I take the default as “no effort is made to increase or decrease any of the reward functions”.
But no matter, how I take the default outcome, your second example is always “more positive sum” than the first, because 0.5 + 0.7 + 2x < 1.5 − 0.1 +2x.
Granted, you could construct examples where the inequality is reversed and Goodhart bad corresponds to “more negative sum”, but this still seems to point to the sum-condition not being the central concept here. To me, it seems like “negative min” compared to the default outcome would be closer to the actual problem. This distinction matters, because negative min is a lot weaker than negative sum.
Or am I completely misunderstanding your examples or your point?
Ok, have corrected it now; the negative-sum formulation was wrong, sorry.
After looking at the update, my model is:
(Strictly) convex Pareto boundary: Extreme policies require strong beliefs. (Modulo some normalization of the rewards)
Concave (including linear) Pareto boundary: Extreme policies are favoured, even for moderate beliefs. (In this case, normalization only affects the “tipping point” in beliefs, where the opposite extreme policy is suddenly favoured).
In reality, we will often have concave and convex regions. The concave regions then cause more extreme policies for some beliefs, but the convex regions usually prevent the policy from completely focusing on a single objective.
From this lens, 1) maximum likelihood pushes us to one of the ends of the Pareto boundary, 2) an unlikely true reward pushes us close to the “bad” end, 3) Difficult optimization messes with normalisation (I am still somewhat confused about the exact role of normalization) and 4) Not accounting for diminishing returns bends the pareto boundary to become more concave.

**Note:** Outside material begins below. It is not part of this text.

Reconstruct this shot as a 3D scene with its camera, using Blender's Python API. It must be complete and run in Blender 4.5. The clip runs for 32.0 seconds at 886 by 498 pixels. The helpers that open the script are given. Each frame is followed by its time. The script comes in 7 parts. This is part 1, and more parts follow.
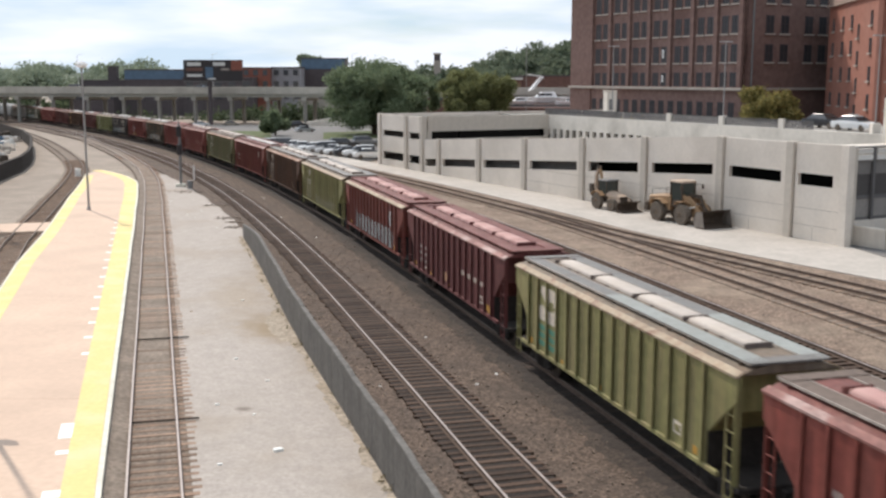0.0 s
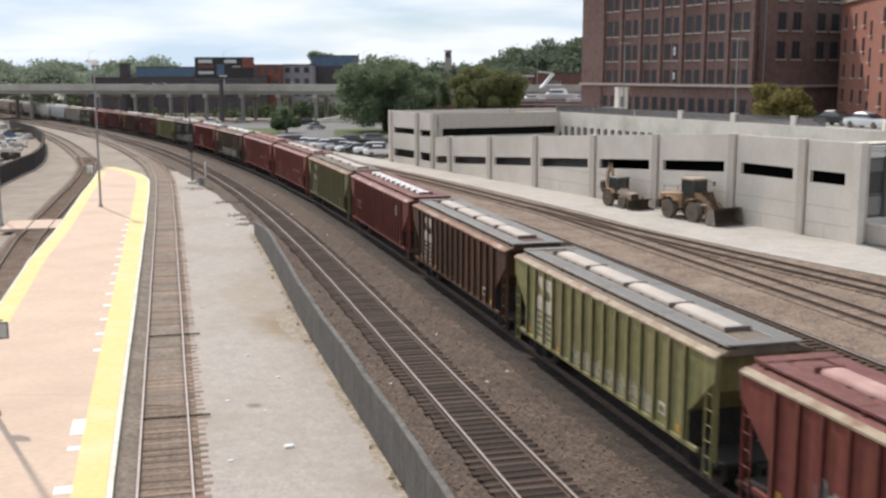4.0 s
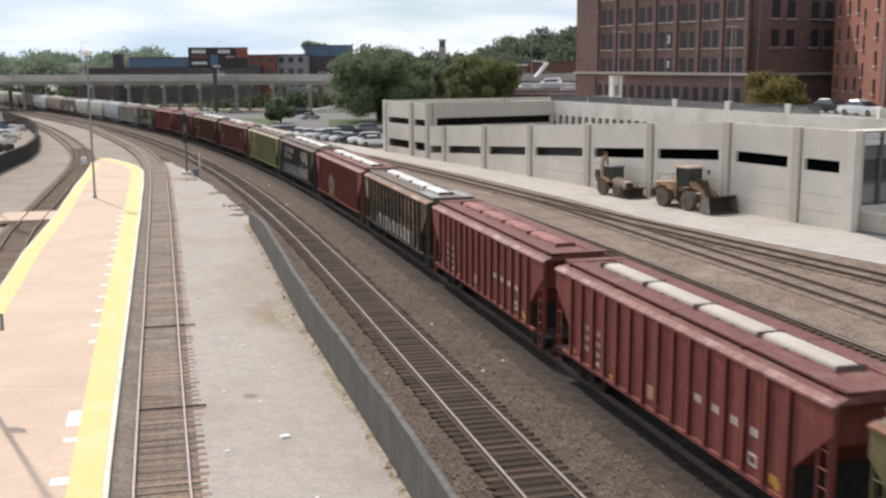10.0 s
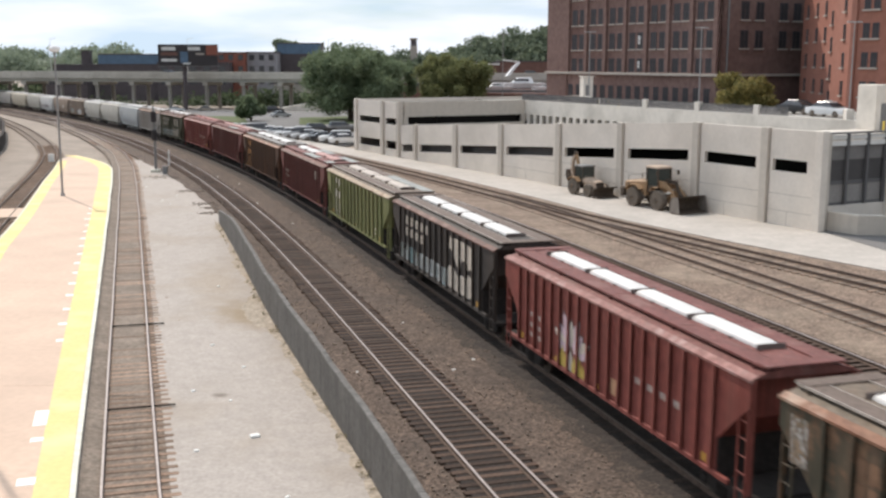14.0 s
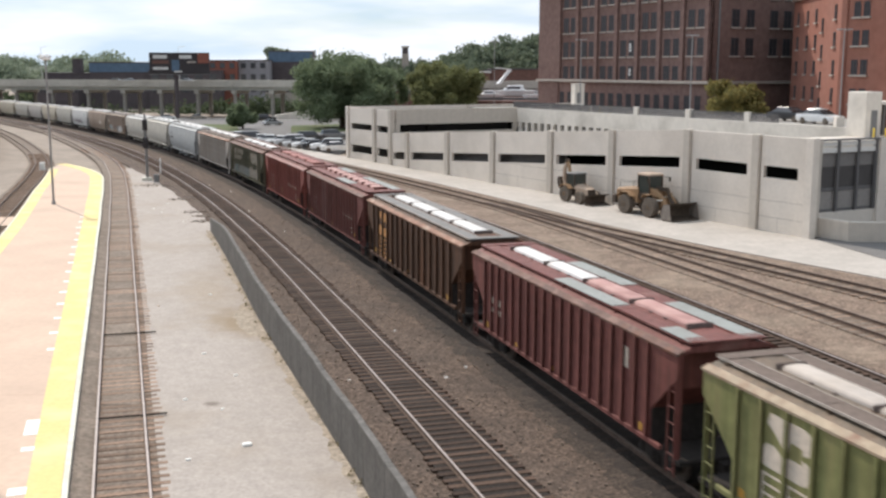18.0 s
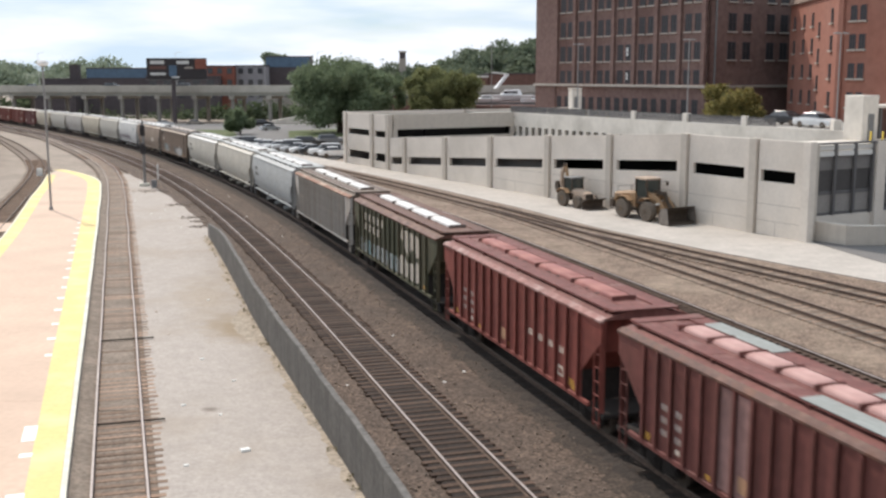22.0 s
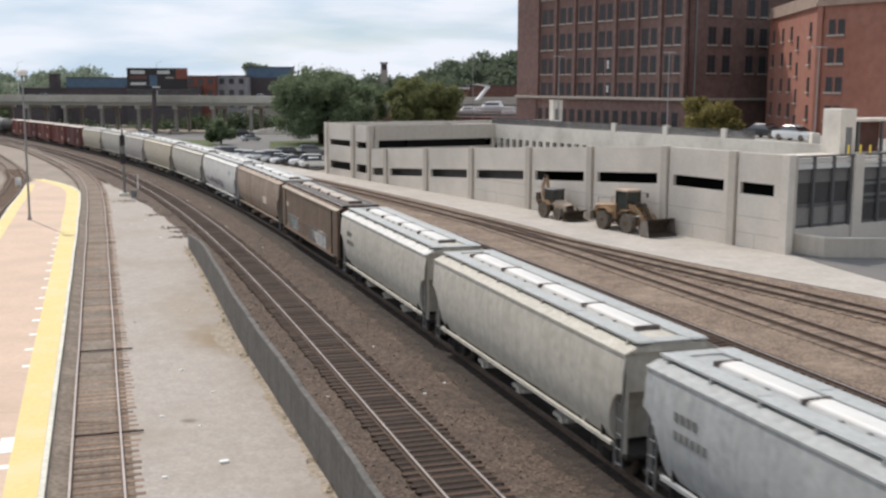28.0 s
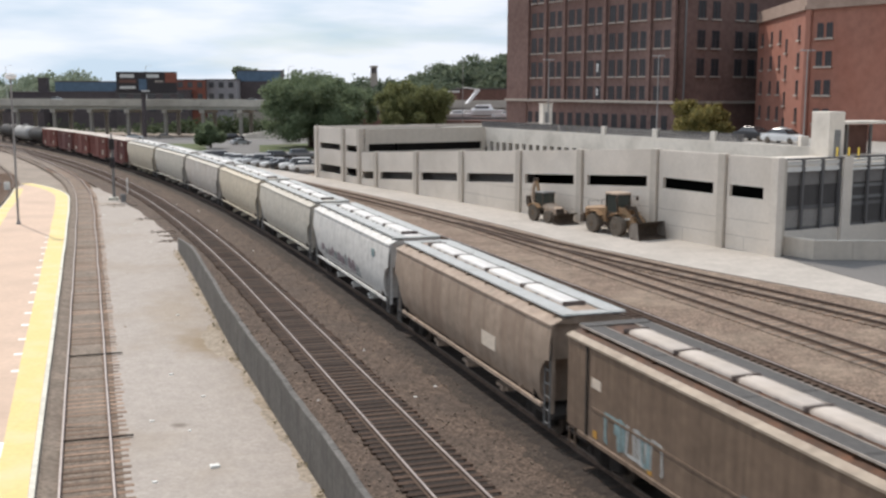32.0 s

I think normalisation doesn’t fit in the convex-concave picture. Normalisation is to avoid things like 1%(100R1) being seen as the same as 100%(R1).
I was thinking about normalisation as linearly rescaling every reward to [0,1] when I wrote the comment. Then, one can always look at [0,1]2, which might make it easier to graphically think about how different beliefs lead to different policies. Different scales can then be translated to a certain reweighting of the beliefs (at least from the perspective of the optimal policy), as maximizing P(R1)S1R1+P(R2)S2R2 is the same as maximizing P(R1)S1P(R1)S1+P(R2)S2R1+P(R2)S2P(R1)S1+P(R2)S2R2
I like that way of seeing it.
You are correct; I was unclear (and wrong in that terminology). I will rework the post slightly.
Negative sum vs zero sum (vs positive sum, in fact) depend on defining some “default state”, against which the outcome is compared. A negative sum game can become a positive sum game if you just give all the “players” a fixed bonus (ie translate the default state). Default states are somewhat tricky and often subjective to define.
Now, you said “the best states for one of the rewards are bad for the other”. “Bad” compared with what? I’m taking as a default something like “you make no effort to increase (or decrease) either reward”.
So, my informal definition of “zero sum” is “you may choose to increase either R1 or R2 (roughly) independently of each other, from a fixed budget”. Weakly positive sum would be “the more you increase R1, the easier it gets to increase R2 (and vice versa) from a fixed budget”; strongly positive sum would be “the more you increase R1, the more R2 increases (and vice versa)”.
Negative sum would be the opposite of this (“easier”->”harder” and “increases”->”decreases”).
The reason I distinguish weak and strong, is that if we add diminishing returns, this reduces the impact of weak negative sum, but can’t solve strong negative sum.
Does this help, or add more confusion?